When I got to the Rabin Sq there were about 10,000 people, maybe more. Candles were lit on the stage, (see attached picture) and what followed was a 2 hour ceremony. It was all in Hebrew so I didn’t understand a word of it, but my under-developed Jewish soul, certainly was awakened. The music was so mournful, groups that reminded me of Peter/Paul/Mary can on to sing what must be the Israeli equivalent of Puff the Magic Dragon, lots of soulful clarinet/Klezmer stuff, an Israeli Joan Baez came out and sang something that had the word Aba (father) in it a lot, tears were running down my cheeks. Its was similar to that feeling one gets listening to a Puccini opera, when you have no idea what they are singing about, but you feel whatever it is, you have to cry your eyes out. I looked around and was struck by the fact that these are all Jews. It was hard to fathom. There were 3 Jews my age in Aurora, Illinois where I grew up. I probably knew 4 Jews in Berkeley and 2 of there were my Hebrew teachers. I haven’t quite come to grips with what this means, but on the most simple level I thought, “there is almost nobody here who thinks Jesus is the son of god and was born from a virgin birth.” That was cool.

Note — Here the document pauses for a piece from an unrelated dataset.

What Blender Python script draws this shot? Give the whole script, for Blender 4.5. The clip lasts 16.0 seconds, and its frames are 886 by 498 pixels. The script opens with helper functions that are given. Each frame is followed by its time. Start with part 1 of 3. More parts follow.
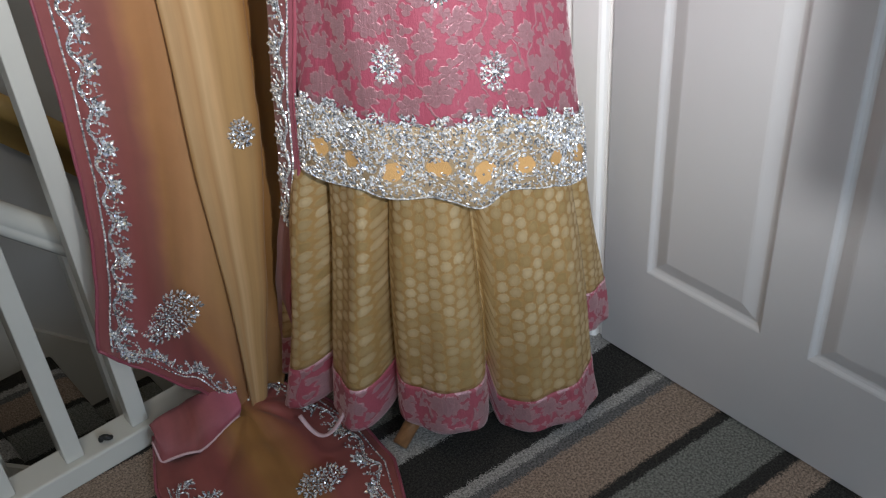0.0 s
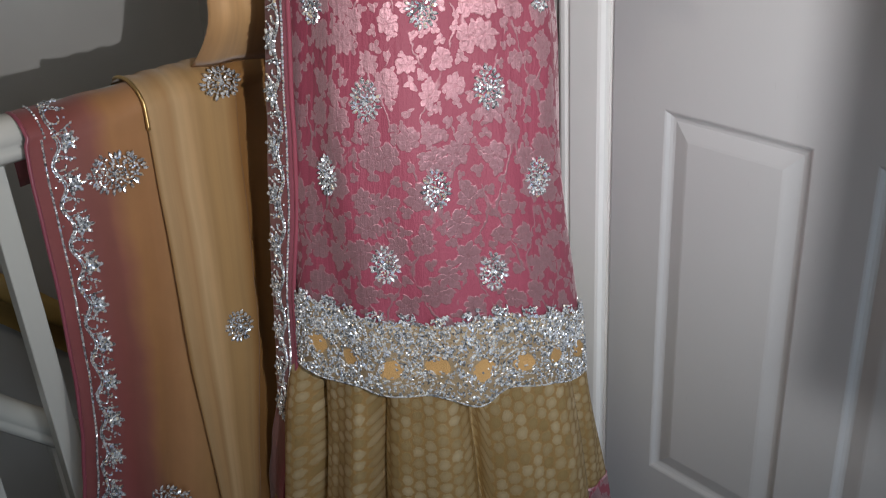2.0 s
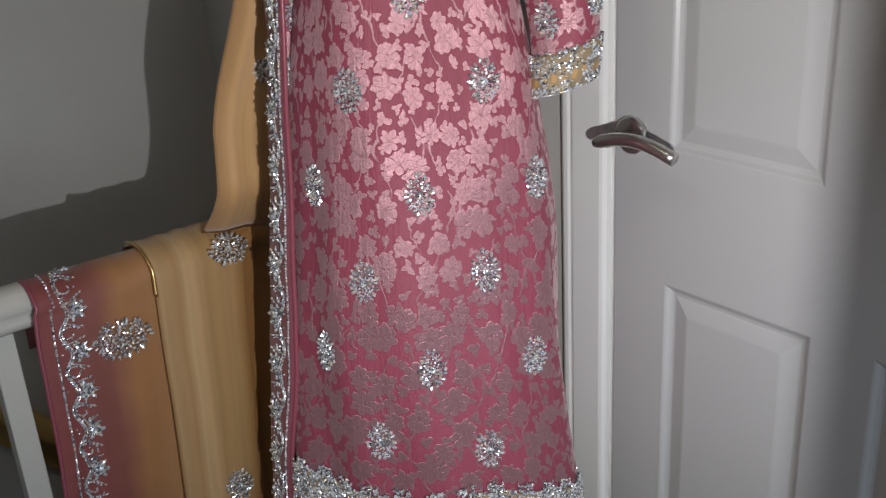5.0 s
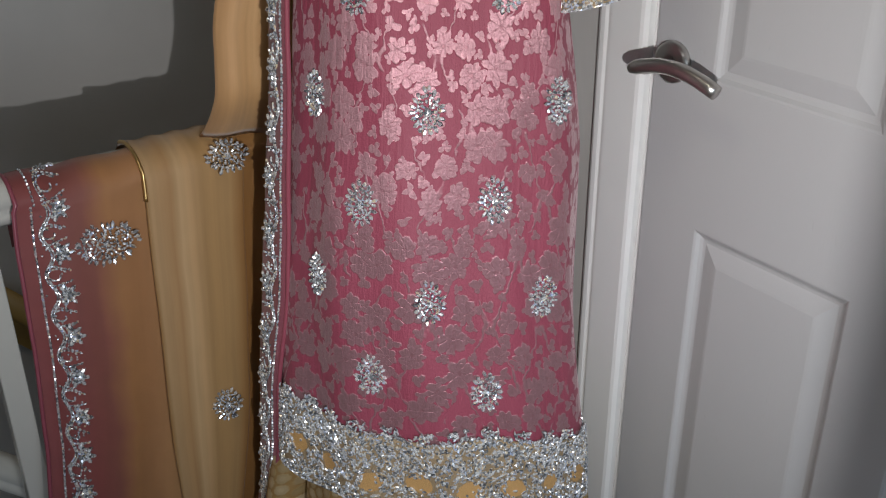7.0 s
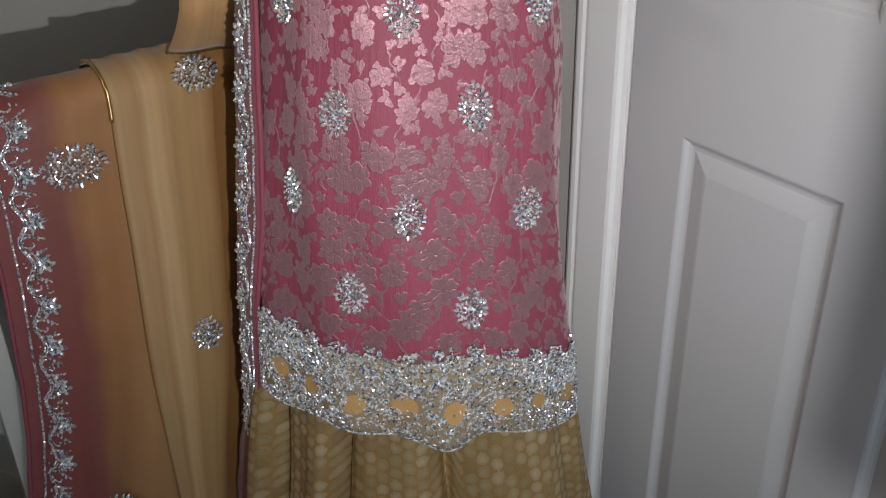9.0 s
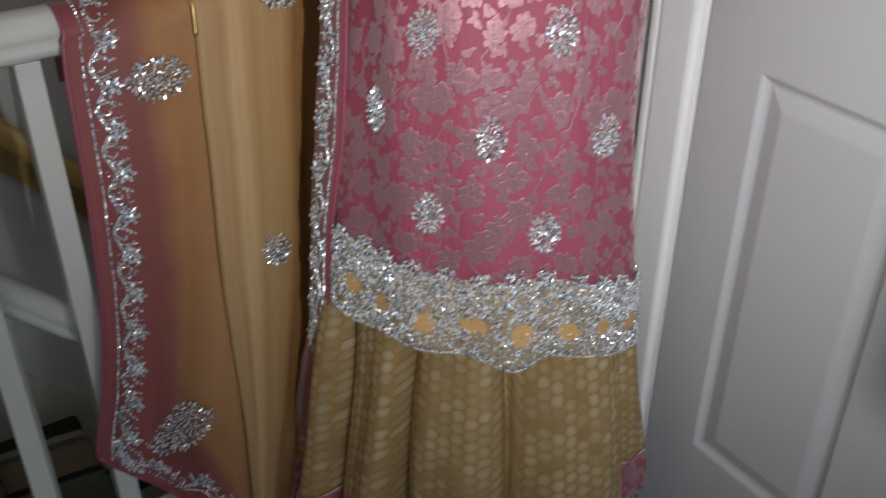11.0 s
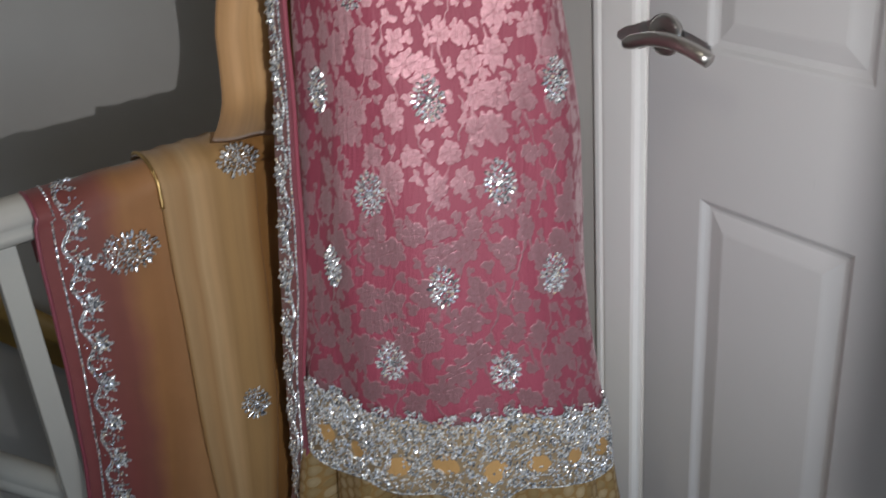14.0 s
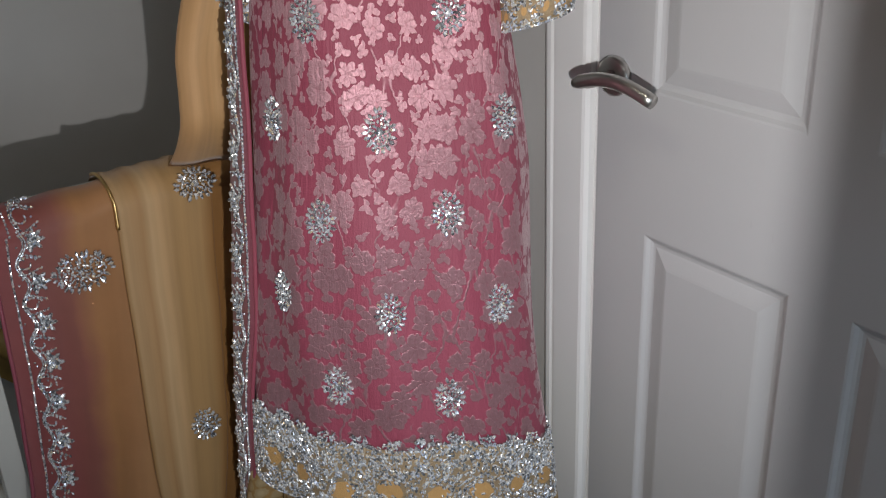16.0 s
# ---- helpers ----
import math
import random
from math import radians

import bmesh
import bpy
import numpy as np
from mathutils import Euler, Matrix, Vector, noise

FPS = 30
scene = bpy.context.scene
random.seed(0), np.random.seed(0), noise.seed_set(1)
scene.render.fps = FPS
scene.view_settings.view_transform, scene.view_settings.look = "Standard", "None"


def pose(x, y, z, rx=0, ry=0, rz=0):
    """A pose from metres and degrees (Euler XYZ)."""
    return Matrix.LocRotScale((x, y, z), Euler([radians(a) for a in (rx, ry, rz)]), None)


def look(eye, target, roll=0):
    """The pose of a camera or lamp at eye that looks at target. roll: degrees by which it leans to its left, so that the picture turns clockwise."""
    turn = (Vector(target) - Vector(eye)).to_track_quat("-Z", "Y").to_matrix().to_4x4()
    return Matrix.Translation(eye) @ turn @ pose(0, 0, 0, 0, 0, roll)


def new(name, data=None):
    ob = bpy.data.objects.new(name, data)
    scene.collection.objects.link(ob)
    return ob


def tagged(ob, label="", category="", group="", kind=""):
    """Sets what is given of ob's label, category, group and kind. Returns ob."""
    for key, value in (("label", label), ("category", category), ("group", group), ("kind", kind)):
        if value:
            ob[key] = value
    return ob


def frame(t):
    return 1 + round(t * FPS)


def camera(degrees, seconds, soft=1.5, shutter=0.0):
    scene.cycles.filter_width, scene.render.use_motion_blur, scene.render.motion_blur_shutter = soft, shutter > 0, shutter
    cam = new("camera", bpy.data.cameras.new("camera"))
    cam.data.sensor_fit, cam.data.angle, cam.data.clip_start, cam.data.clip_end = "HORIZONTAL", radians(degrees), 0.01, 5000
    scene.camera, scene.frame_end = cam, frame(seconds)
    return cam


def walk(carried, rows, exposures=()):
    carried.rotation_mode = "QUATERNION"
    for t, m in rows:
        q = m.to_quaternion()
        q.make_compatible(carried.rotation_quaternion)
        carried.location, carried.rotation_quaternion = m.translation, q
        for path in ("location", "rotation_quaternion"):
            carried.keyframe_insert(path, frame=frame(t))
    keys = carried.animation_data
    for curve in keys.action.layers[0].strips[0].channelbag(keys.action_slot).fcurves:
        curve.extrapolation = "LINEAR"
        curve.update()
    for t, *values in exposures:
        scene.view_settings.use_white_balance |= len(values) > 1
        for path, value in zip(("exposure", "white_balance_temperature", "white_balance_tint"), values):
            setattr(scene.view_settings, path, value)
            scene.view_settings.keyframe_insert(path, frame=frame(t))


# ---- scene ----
cam = camera(48.0, 16.0, soft=1.1, shutter=0.35)
PATH = [
    (0, (0.143, 0.290, 1.247), (1.149, 1.555, 0.068), -4.6),
    (0.5, (0.145, 0.289, 1.248), (1.166, 1.516, 0.043), -4.0),
    (1, (0.142, 0.288, 1.251), (1.172, 1.556, 0.097), -4.0),
    (1.5, (0.150, 0.301, 1.272), (1.210, 1.630, 0.218), -3.1),
    (2, (0.165, 0.318, 1.290), (1.298, 1.690, 0.376), -3.8),
    (2.5, (0.169, 0.326, 1.302), (1.300, 1.701, 0.392), -4.1),
    (3, (0.174, 0.327, 1.317), (1.336, 1.709, 0.457), -4.2),
    (3.5, (0.180, 0.319, 1.341), (1.388, 1.710, 0.561), -4.1),
    (4, (0.183, 0.312, 1.368), (1.418, 1.707, 0.643), -3.5),
    (4.2, (0.191, 0.308, 1.380), (1.420, 1.708, 0.654), -3.9),
    (6.3, (0.287, 0.337, 1.406), (1.275, 1.862, 0.570), -0.1),
    (6.5, (0.300, 0.342, 1.391), (1.292, 1.857, 0.544), 0.1),
    (7, (0.325, 0.363, 1.363), (1.342, 1.831, 0.463), -0.4),
    (7.5, (0.326, 0.387, 1.360), (1.317, 1.868, 0.451), -1.3),
    (8, (0.336, 0.383, 1.361), (1.344, 1.860, 0.467), -1.4),
    (8.5, (0.342, 0.384, 1.333), (1.350, 1.826, 0.382), -0.6),
    (8.7, (0.347, 0.375, 1.311), (1.352, 1.798, 0.329), -1.8),
    (10.8, (0.277, 0.376, 1.305), (1.273, 1.774, 0.278), 1.1),
    (11, (0.274, 0.384, 1.298), (1.209, 1.778, 0.210), 0.1),
    (11.5, (0.233, 0.420, 1.302), (1.058, 1.852, 0.176), 0.6),
    (12, (0.215, 0.428, 1.309), (1.007, 1.917, 0.234), 0.7),
    (12.5, (0.222, 0.429, 1.327), (1.004, 1.959, 0.304), -0.4),
    (13, (0.217, 0.425, 1.327), (1.015, 1.948, 0.305), -0.6),
    (13.5, (0.243, 0.397, 1.330), (1.123, 1.890, 0.333), -1.3),
    (14, (0.316, 0.329, 1.355), (1.299, 1.824, 0.462), -5.0),
    (14.5, (0.339, 0.302, 1.375), (1.363, 1.789, 0.514), -4.6),
    (15, (0.327, 0.288, 1.375), (1.382, 1.766, 0.537), -2.9),
    (15.5, (0.328, 0.297, 1.367), (1.363, 1.763, 0.484), -2.3),
    (16, (0.327, 0.293, 1.369), (1.370, 1.773, 0.519), -2.6),
]
EXPOSURES = [(0, 0.88), (1.2, 0.70), (2.0, 0.18), (3.0, -0.06), (10.5, 0.0), (11.5, 0.30), (12.0, 0.38), (13.0, 0.38), (14.0, -0.04), (16, -0.08)]
walk(cam, [(t, look(eye, target, roll)) for t, eye, target, roll in PATH], EXPOSURES)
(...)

Ignoring for the moment what all this means (politically) what was really clear to me is that whoever put this country of Israel together really understood how to manipulate symbols. If the cute teenage girls with Uzi’s doesn’t get you, then the Holocaust survivor testimonials will. I know it’s way too early for me to be claiming to profoundly “understand” something, but I was struck by the fact that during the day all I saw was Jews arguing and presumably acting badly and then as soon as the sirens went off for the moment of silence, there was an overwhelming acknowledgement of the singleness of purpose that is universally shared. What that purpose is will of course be discussed and argued vehemently at times, but it seemed to me that the basic premise that there was a common purpose is never nor can it ever be denied. I know that sounds a bit amorphous, and without more details, it is probably meaningless, but nevertheless, it was pretty cool to experience that moment of realization.